• [Task instructions]: Select from the data all lines with the word "script".

Stored items:
**********
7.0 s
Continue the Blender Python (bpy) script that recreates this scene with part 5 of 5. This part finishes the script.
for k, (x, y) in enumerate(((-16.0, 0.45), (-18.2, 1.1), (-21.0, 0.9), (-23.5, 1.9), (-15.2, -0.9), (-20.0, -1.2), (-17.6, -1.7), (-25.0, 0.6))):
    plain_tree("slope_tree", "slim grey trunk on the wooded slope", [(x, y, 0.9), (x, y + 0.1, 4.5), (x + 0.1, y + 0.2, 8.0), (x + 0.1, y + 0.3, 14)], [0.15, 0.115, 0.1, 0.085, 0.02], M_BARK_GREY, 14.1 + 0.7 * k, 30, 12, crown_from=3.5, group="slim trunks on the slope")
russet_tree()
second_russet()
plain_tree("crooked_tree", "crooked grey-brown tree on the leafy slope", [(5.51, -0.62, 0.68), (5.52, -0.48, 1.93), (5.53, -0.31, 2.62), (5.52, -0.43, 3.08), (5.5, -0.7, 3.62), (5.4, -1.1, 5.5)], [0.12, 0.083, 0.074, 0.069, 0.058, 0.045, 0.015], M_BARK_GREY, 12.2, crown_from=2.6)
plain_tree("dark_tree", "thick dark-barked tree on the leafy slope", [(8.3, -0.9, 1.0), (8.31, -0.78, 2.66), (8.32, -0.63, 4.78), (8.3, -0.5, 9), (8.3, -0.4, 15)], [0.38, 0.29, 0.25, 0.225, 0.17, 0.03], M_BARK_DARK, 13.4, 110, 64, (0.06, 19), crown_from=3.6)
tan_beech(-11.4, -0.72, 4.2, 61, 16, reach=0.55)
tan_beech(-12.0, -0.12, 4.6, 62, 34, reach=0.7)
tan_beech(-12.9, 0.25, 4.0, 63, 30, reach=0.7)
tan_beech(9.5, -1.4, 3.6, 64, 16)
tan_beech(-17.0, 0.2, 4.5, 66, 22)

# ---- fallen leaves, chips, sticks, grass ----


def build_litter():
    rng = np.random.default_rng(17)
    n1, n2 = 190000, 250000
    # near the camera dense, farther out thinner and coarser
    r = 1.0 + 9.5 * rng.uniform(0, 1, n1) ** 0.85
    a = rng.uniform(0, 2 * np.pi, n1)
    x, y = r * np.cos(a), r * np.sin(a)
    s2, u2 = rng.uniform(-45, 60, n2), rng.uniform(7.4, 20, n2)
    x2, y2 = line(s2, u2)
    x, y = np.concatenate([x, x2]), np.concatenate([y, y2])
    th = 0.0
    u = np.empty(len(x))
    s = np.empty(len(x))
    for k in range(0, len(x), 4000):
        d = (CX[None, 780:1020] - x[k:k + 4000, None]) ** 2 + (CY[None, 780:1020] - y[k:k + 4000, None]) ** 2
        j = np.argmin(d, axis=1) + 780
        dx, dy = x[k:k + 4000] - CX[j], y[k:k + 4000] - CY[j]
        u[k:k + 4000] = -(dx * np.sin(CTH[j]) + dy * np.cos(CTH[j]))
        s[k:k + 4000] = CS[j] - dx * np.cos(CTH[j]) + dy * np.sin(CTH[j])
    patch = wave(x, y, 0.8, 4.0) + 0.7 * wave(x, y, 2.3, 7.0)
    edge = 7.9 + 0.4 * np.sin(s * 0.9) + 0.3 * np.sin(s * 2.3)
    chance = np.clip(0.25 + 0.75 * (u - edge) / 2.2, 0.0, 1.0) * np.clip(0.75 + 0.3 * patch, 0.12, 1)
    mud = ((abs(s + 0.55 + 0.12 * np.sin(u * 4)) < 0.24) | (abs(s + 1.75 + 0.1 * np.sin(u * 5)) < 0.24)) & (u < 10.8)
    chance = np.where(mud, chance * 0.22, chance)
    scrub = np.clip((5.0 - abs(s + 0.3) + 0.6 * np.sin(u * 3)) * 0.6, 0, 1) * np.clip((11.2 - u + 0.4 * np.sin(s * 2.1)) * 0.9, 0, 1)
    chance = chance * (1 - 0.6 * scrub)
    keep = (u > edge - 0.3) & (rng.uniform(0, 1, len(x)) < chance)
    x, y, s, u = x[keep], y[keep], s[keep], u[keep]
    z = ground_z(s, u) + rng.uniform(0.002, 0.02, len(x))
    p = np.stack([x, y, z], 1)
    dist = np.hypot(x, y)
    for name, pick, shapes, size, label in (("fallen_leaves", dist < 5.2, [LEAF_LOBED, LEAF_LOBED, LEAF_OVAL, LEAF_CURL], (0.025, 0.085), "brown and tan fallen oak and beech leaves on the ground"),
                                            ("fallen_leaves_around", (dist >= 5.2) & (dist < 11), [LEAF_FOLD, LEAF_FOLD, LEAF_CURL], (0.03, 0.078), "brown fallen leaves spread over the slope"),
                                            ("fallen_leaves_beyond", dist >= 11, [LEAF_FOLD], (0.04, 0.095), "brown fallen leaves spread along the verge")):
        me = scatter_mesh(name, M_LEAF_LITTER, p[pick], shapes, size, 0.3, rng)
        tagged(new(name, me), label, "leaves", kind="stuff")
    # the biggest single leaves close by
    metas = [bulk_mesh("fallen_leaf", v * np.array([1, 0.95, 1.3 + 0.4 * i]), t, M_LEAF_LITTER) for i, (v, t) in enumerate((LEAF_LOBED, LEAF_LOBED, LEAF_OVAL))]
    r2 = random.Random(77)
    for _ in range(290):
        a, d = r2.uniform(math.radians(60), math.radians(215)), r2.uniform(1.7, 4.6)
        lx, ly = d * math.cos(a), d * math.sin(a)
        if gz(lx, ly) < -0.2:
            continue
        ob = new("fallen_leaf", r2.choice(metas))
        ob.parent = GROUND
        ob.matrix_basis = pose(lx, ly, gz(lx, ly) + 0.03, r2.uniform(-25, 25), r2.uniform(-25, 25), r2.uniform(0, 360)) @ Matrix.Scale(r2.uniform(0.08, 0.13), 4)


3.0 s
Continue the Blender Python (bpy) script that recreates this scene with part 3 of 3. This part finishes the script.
**********
• [Worked solution]:
Continue the Blender Python (bpy) script that recreates this scene with part 5 of 5. This part finishes the script.
Continue the Blender Python (bpy) script that recreates this scene with part 3 of 3. This part finishes the script.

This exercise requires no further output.